- PROBLEM TO SOLVE:
Write the material out again, line by line, exactly as it is.

- DATA SHOWN:
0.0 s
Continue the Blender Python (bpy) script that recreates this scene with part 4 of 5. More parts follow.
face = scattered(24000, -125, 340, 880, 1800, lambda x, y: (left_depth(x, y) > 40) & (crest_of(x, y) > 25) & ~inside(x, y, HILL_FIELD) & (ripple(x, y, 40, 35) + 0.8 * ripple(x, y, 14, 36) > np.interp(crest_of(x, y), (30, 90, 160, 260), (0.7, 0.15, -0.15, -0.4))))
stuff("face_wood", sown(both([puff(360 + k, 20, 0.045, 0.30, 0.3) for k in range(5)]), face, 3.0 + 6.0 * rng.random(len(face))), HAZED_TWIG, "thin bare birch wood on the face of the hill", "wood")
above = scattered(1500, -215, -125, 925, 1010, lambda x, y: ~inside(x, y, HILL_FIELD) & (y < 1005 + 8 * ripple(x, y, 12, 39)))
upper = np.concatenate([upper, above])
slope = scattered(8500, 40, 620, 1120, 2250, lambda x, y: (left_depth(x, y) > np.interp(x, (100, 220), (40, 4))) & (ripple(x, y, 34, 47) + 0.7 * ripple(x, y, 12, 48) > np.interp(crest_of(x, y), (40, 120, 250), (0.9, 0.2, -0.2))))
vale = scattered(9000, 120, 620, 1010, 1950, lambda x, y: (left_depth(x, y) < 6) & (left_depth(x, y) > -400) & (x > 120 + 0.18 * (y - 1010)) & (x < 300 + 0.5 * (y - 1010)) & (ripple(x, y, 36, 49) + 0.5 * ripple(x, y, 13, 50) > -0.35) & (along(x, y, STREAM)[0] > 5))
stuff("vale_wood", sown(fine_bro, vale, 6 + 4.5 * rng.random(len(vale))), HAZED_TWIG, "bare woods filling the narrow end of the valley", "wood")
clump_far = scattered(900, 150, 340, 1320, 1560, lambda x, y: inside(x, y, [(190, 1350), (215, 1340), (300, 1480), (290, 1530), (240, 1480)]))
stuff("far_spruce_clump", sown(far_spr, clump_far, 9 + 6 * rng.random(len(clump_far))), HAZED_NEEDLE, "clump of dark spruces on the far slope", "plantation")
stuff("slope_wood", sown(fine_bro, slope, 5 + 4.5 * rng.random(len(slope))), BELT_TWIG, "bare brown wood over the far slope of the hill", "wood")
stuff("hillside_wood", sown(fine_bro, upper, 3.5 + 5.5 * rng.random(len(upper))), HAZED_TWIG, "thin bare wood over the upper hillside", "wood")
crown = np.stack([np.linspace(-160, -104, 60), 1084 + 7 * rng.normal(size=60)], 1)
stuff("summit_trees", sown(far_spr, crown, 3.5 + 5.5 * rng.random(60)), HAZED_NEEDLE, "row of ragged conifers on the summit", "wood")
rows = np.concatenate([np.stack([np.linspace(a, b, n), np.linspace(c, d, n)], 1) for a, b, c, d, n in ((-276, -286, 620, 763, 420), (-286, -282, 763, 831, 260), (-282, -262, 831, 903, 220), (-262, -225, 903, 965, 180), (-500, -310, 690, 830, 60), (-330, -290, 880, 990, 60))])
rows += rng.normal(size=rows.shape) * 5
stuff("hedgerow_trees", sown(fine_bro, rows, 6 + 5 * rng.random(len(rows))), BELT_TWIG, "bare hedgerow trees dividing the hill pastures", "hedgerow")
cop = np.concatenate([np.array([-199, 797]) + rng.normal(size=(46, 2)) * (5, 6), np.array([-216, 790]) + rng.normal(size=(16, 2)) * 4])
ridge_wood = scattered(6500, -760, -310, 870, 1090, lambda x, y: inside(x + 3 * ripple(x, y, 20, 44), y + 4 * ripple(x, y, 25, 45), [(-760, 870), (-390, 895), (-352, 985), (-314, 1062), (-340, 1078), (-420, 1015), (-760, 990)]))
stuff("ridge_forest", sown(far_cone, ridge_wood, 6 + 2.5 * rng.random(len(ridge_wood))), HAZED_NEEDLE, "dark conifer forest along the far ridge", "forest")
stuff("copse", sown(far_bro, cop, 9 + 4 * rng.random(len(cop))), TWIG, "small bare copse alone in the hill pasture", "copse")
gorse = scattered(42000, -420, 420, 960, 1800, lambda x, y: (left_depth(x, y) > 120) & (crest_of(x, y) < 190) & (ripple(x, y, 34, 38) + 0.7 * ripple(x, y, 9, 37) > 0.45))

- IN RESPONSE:
0.0 s
Continue the Blender Python (bpy) script that recreates this scene with part 4 of 5. More parts follow.
face = scattered(24000, -125, 340, 880, 1800, lambda x, y: (left_depth(x, y) > 40) & (crest_of(x, y) > 25) & ~inside(x, y, HILL_FIELD) & (ripple(x, y, 40, 35) + 0.8 * ripple(x, y, 14, 36) > np.interp(crest_of(x, y), (30, 90, 160, 260), (0.7, 0.15, -0.15, -0.4))))
stuff("face_wood", sown(both([puff(360 + k, 20, 0.045, 0.30, 0.3) for k in range(5)]), face, 3.0 + 6.0 * rng.random(len(face))), HAZED_TWIG, "thin bare birch wood on the face of the hill", "wood")
above = scattered(1500, -215, -125, 925, 1010, lambda x, y: ~inside(x, y, HILL_FIELD) & (y < 1005 + 8 * ripple(x, y, 12, 39)))
upper = np.concatenate([upper, above])
slope = scattered(8500, 40, 620, 1120, 2250, lambda x, y: (left_depth(x, y) > np.interp(x, (100, 220), (40, 4))) & (ripple(x, y, 34, 47) + 0.7 * ripple(x, y, 12, 48) > np.interp(crest_of(x, y), (40, 120, 250), (0.9, 0.2, -0.2))))
vale = scattered(9000, 120, 620, 1010, 1950, lambda x, y: (left_depth(x, y) < 6) & (left_depth(x, y) > -400) & (x > 120 + 0.18 * (y - 1010)) & (x < 300 + 0.5 * (y - 1010)) & (ripple(x, y, 36, 49) + 0.5 * ripple(x, y, 13, 50) > -0.35) & (along(x, y, STREAM)[0] > 5))
stuff("vale_wood", sown(fine_bro, vale, 6 + 4.5 * rng.random(len(vale))), HAZED_TWIG, "bare woods filling the narrow end of the valley", "wood")
clump_far = scattered(900, 150, 340, 1320, 1560, lambda x, y: inside(x, y, [(190, 1350), (215, 1340), (300, 1480), (290, 1530), (240, 1480)]))
stuff("far_spruce_clump", sown(far_spr, clump_far, 9 + 6 * rng.random(len(clump_far))), HAZED_NEEDLE, "clump of dark spruces on the far slope", "plantation")
stuff("slope_wood", sown(fine_bro, slope, 5 + 4.5 * rng.random(len(slope))), BELT_TWIG, "bare brown wood over the far slope of the hill", "wood")
stuff("hillside_wood", sown(fine_bro, upper, 3.5 + 5.5 * rng.random(len(upper))), HAZED_TWIG, "thin bare wood over the upper hillside", "wood")
crown = np.stack([np.linspace(-160, -104, 60), 1084 + 7 * rng.normal(size=60)], 1)
stuff("summit_trees", sown(far_spr, crown, 3.5 + 5.5 * rng.random(60)), HAZED_NEEDLE, "row of ragged conifers on the summit", "wood")
rows = np.concatenate([np.stack([np.linspace(a, b, n), np.linspace(c, d, n)], 1) for a, b, c, d, n in ((-276, -286, 620, 763, 420), (-286, -282, 763, 831, 260), (-282, -262, 831, 903, 220), (-262, -225, 903, 965, 180), (-500, -310, 690, 830, 60), (-330, -290, 880, 990, 60))])
rows += rng.normal(size=rows.shape) * 5
stuff("hedgerow_trees", sown(fine_bro, rows, 6 + 5 * rng.random(len(rows))), BELT_TWIG, "bare hedgerow trees dividing the hill pastures", "hedgerow")
cop = np.concatenate([np.array([-199, 797]) + rng.normal(size=(46, 2)) * (5, 6), np.array([-216, 790]) + rng.normal(size=(16, 2)) * 4])
ridge_wood = scattered(6500, -760, -310, 870, 1090, lambda x, y: inside(x + 3 * ripple(x, y, 20, 44), y + 4 * ripple(x, y, 25, 45), [(-760, 870), (-390, 895), (-352, 985), (-314, 1062), (-340, 1078), (-420, 1015), (-760, 990)]))
stuff("ridge_forest", sown(far_cone, ridge_wood, 6 + 2.5 * rng.random(len(ridge_wood))), HAZED_NEEDLE, "dark conifer forest along the far ridge", "forest")
stuff("copse", sown(far_bro, cop, 9 + 4 * rng.random(len(cop))), TWIG, "small bare copse alone in the hill pasture", "copse")
gorse = scattered(42000, -420, 420, 960, 1800, lambda x, y: (left_depth(x, y) > 120) & (crest_of(x, y) < 190) & (ripple(x, y, 34, 38) + 0.7 * ripple(x, y, 9, 37) > 0.45))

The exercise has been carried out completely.